A Different Kind of Dominance in Marriage
Have you ever injured your dominant hand? Maybe as simple as a paper cut, maybe a broken arm or stitches or a sprain. I've done it a time or two and had to use my other arm which feels like some sort of cruel joke. I wonder sometimes why God gave us dominant hands. Wouldn't it have made more sense to make both hands just as useful all the time? In my wisdom I think so. But then there are times when I have to use my subservient (but certainly not submissive) hand and think to myself, Lord, I'm so grateful I don't always have to do this because it's hard, but it makes me so grateful for that one useful hand. Learning how to be married is a bit like that. Not the lovely parts of marriage, the friendship, the laughter, the good, deep, and cleansing renewing conversations, the dreaming, the sex, the shared goals and visions. Those are so lovely and I wish every bit of them on everyone I know. I mean the parts I don't know how to do, the being a wife, the being a home-maker, the working from home wife, the being alone or having to do so many things by myself I never envisioned were a part of marriage. It feels like using my left hand when my right hand is all I've ever used.
Last night, after staying late into the evening in the District for some work things, Nate was taking the last train home and, as commonly happens, his train was stopped and they recommended finding alternate forms of transportation. I had just settled into bed with some apples and peanut butter, Manor House, and my pup when his text came asking me to drive and pick him up. I threw on my slippers and a hoodie, glanced at my phone which only had 5% left on it, hoped our car charger would work (it hasn't been), and set out for a 45 minute trek through unfamiliar roads to a train station I'd never been to.
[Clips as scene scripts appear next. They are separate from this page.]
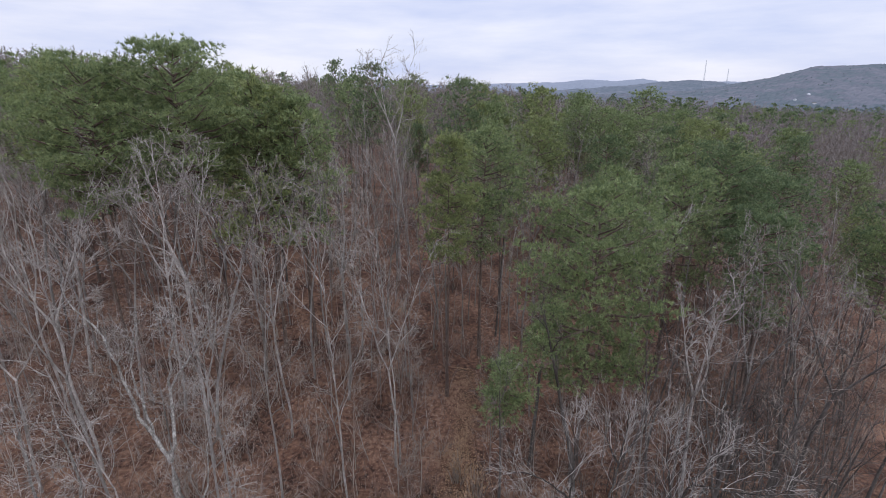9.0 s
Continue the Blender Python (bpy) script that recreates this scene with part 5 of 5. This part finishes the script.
TABS = [tab_geo(w).mesh("shingle", M_SHINGLE) for w in WIDTHS]
TAB_V = [np.array([tuple(x.co) for x in t.vertices]) for t in TABS]
TAB_F = [[tuple(p.vertices) for p in t.polygons] for t in TABS]


def shingles(frame_m, a_range, rows, single, name, loose=0.007):
    """Rows of tabs down a slope; frame_m: x along the ridge, -y down the slope. single(a, s): whether a tab is a piece of its own."""
    vs, fs, n = [], [], 0
    made = 0
    for j in range(rows):
        s = j * ROW
        a0, a1 = a_range(s + ROW * 0.5)
        a = a0 - 0.03 if j % 2 else a0 - 0.028
        while a < a1:
            k = rng.randrange(4)
            w = WIDTHS[k]
            if a + w > a1 + 0.03:
                k, w = 0, WIDTHS[0]
            lift = loose if rng.random() < 0.45 else 0.0
            m = frame_m @ pose(a + w / 2, -s, 0.004 + lift, 0, 0, rng.gauss(0, 0.25))
            if single(a, s) and made < 300:
                ob = new("shingle", TABS[k])
                ob.parent = roof
                ob.matrix_local = m
                made += 1
            else:
                mm = np.array(m)
                vs.append(TAB_V[k] @ mm[:3, :3].T + mm[:3, 3])
                fs += [tuple(n + q for q in f) for f in TAB_F[k]]
                n += len(TAB_V[k])
            a += w
    me = bpy.data.meshes.new(name)
    me.from_pydata(np.vstack(vs).tolist(), [], fs)
    me.materials.append(M_SHINGLE)
    ob = new(name, me)
    ob.parent = roof
    ob["kind"] = "stuff"


PITCH = math.degrees(math.atan(SLOPE))
HYP = math.sqrt(1 + SLOPE * SLOPE)


def gable_cut(s):
    return s / HYP * SLOPE / GSLOPE


# front slope either side of the gable's valleys
front = Matrix.Translation((0, 0, RIDGE)) @ pose(0, 0, 0, PITCH)
shingles(front, lambda s: (0.0, max(0.02, gable_a - gable_cut(s))), 54, lambda a, s: False, "shingle_rest")
shingles(front, lambda s: (gable_a + gable_cut(s), LONG), 54, lambda a, s: 2.6 < a < 9.5 and 0.1 < s < 1.1, "shingle_rest")
# back slopes fall the other way
back = Matrix.Translation((LONG, 0, RIDGE)) @ pose(0, 0, 0, 0, 0, 180) @ pose(0, 0, 0, PITCH)
shingles(back, lambda s: (0.0, LONG - 2.45), 36, lambda a, s: False, "shingle_rest", 0.0)
shingles(back, lambda s: (LONG - 2.45, LONG + 0.1 + 0.25 * s / 5), 57, lambda a, s: False, "shingle_rest", 0.0)
wing = Matrix.Translation((9.3, 2.2, 2.75)) @ pose(0, 0, 0, 0, 0, 180) @ pose(0, 0, 0, math.degrees(math.atan(0.39)))
shingles(wing, lambda s: (0.0, 2.1), 25, lambda a, s: False, "shingle_rest", 0.0)
# the gable that comes forward
GHYP = math.sqrt(1 + GSLOPE * GSLOPE)
for sgn in (1, -1):
    gm = Matrix.Translation((gable_a, 0, RIDGE + 0.03)) @ pose(0, 0, 0, 0, 0, 90 * sgn) @ pose(0, 0, 0, math.degrees(math.atan(GSLOPE)))
    cut = lambda s: s / GHYP * GSLOPE / SLOPE
    if sgn > 0:
        shingles(gm, lambda s: (-6.4, -cut(s)), 40, lambda a, s: False, "shingle_rest")
    else:
        shingles(gm, lambda s: (cut(s), 6.4), 40, lambda a, s: False, "shingle_rest")


# ridge caps
def cap_geo():
    g = Geo()
    for y, z in ((-0.092, -0.042), (0, 0.014), (0.092, -0.042)):
        g.v += [(-0.10, y, z), (0.10, y, z + 0.005), (0.10, y, z - 0.008), (-0.10, y, z - 0.012)]
    for k in range(2):
        b = k * 4
        g.f += [(b, b + 1, b + 5, b + 4), (b + 1, b + 2, b + 6, b + 5), (b + 3, b, b + 4, b + 7)]
    return g


CAP = cap_geo().mesh("ridge_cap", M_CAP)
for k in range(75):
    ob = new("ridge_cap", CAP)
    ob.parent = roof
    ob.matrix_local = pose(0.08 + k * 0.1685, 0, RIDGE + 0.02)
for k in range(38):
    ob = new("ridge_cap", CAP)
    ob.parent = roof
    ob.matrix_local = pose(gable_a, -0.1 - k * 0.1685, RIDGE + 0.05, 0, 0, 90)
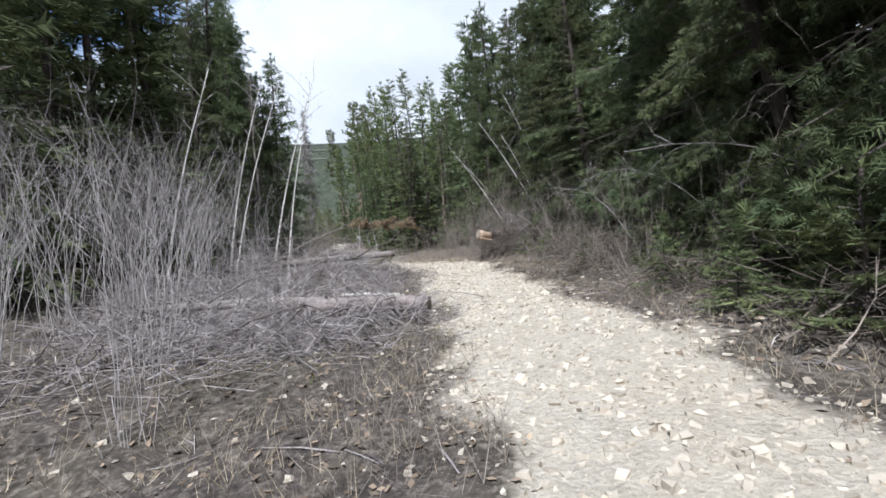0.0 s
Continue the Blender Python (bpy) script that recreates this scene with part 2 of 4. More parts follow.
# side road gravel: greyer stone with some shade put into its colour
gravel = p.mix(p.attribute("shaded_grey_stone"), gravel, p.mix(0.5, p.ramp(grit.outputs["Color"], [(0.1, (0.19, 0.172, 0.152)), (0.9, (0.46, 0.42, 0.37))]), p.ramp(p.noise(2.6, 7, 0.75), [(0.3, (0.18, 0.163, 0.142)), (0.7, (0.40, 0.37, 0.325))])))
gravel = p.mix(p.ramp(p.noise(0.8, 4), [(0.42, (0, 0, 0)), (0.72, (0.5, 0.5, 0.5))]), gravel, (0.42, 0.355, 0.27))
edge = p.n.new("ShaderNodeMath")
edge.operation = "MULTIPLY_ADD"
p.l.new(small, edge.inputs[0])
edge.inputs[1].default_value = 0.55
p.l.new(p.attribute("road"), edge.inputs[2])
bound = p.n.new("ShaderNodeMapRange")
bound.inputs["From Min"].default_value, bound.inputs["From Max"].default_value = 0.50, 0.95
p.l.new(edge.outputs["Value"], bound.inputs["Value"])
near_tone = p.mix(bound.outputs["Result"], floor_tone, gravel)
woods = p.ramp(p.noise(0.22, 10, 0.85, (1.0, 0.45, 1.0)), [(0.36, (0.016, 0.021, 0.014)), (0.52, (0.048, 0.056, 0.036)), (0.70, (0.13, 0.133, 0.088))])
p.colour(p.mix(p.attribute("wooded"), near_tone, woods))
road_relief = p.mix(0.62, grit.outputs["Distance"], p.noise(24, 6, 0.65))
height = p.mix(bound.outputs["Result"], small, road_relief)
p.bump(height, 0.95, 0.05)
M["ground"] = p.m


# ---- the lie of the land ----
MAIN_ROAD = [(1.8, -60, -5.0), (1.6, -20, -1.6), (1.45, 0, 0.02), (1.3, 6, 0.62), (0.65, 11, 1.0), (0.4, 14.5, 1.38), (0.05, 17.6, 1.66), (-0.9, 21, 1.88),
             (-2.25, 26, 2.1), (-4.75, 33, 2.4), (-7.4, 38.5, 2.68), (-10.8, 45, 2.95), (-13.9, 52, 3.45), (-16.3, 60, 4.9), (-18.0, 70, 6.7),
             (-19.6, 80, 8.1), (-22.8, 88, 8.9), (-29.5, 97, 9.8), (-39, 107, 10.6), (-52, 120, 11.5), (-80, 190, 16)]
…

About halfway there, though, my phone died. I pulled the car over, breathed really deeply, knew I was about to cry since I had no earthly idea where I was, it was dark, my phone was dead, and I knew somewhere in this big bad world my husband was waiting for me. Common sense took over soon enough and I just kept driving until I found a convenience store to ask directions. I finally got to the train station and found my dear man waiting for me and we began the trek back home—this time with his GPS on.
I felt one handed on the drive there, unprepared for the night, without a navigation system, dressed only in my pajamas, dependent on strangers (drunk ones) to give me directions, on which they couldn't agree and nearly got into a fight about because, as it turned out, they were giving me directions to two different train stations.
This feels like marriage sometimes, I thought this morning. I feel woefully unprepared, without a navigation system, and at the mercy of feuding strangers on the Best Ways to Do Everything. Of course I'm not woefully unprepared and I do have a navigation system, but it's not always as neat and organized as the books, or Bible, make it out to be. It often feels like I knew how to do singleness very, very well, but now I have to use this other, unused part of my brain, heart, skills, everything, and learn from the ground up. Marriage isn't more sanctifying, it's just different sanctifying.
My friend Haley and I got married a year apart and we've been able to talk through some of these challenges, joys, sorrows, together, along with some other aspects of life. We've started a little blog together called Tables and Miles: Friendship, Food, and Finances from Far Away. The premise is just that we'll write a letter to one another once a week on it, talking about those elements in a way that interests us, and might interest you. If it does, here's the link. We just using the free Wix platform because who has money to spend on hobbies?
My friend Hannah Anderson wrote a great post on writing that I thought worth sharing, for readers and writers.
Lexy Sauve wrote an excellent piece on new years and cleaning routines and our hearts. I cannot recommend it enough.
Along the lines of Hannah's article, someone shared this and I found it convicting and interesting.
The Rabbit Room writers shared their favorite music of 2016 here and I made a playlist on Spotify (though, please, for goodness sake, buy some of these albums and support their art. The amount of work I do as a writer and don't get paid for makes me realize how little our world puts actual value on art, and I want to do better about giving toward faithful artists.).
I hope you enjoy your weekend. Perhaps think about some ways you've been called to use your less than dominant hand in life these days, and what the Lord might be teaching you through it.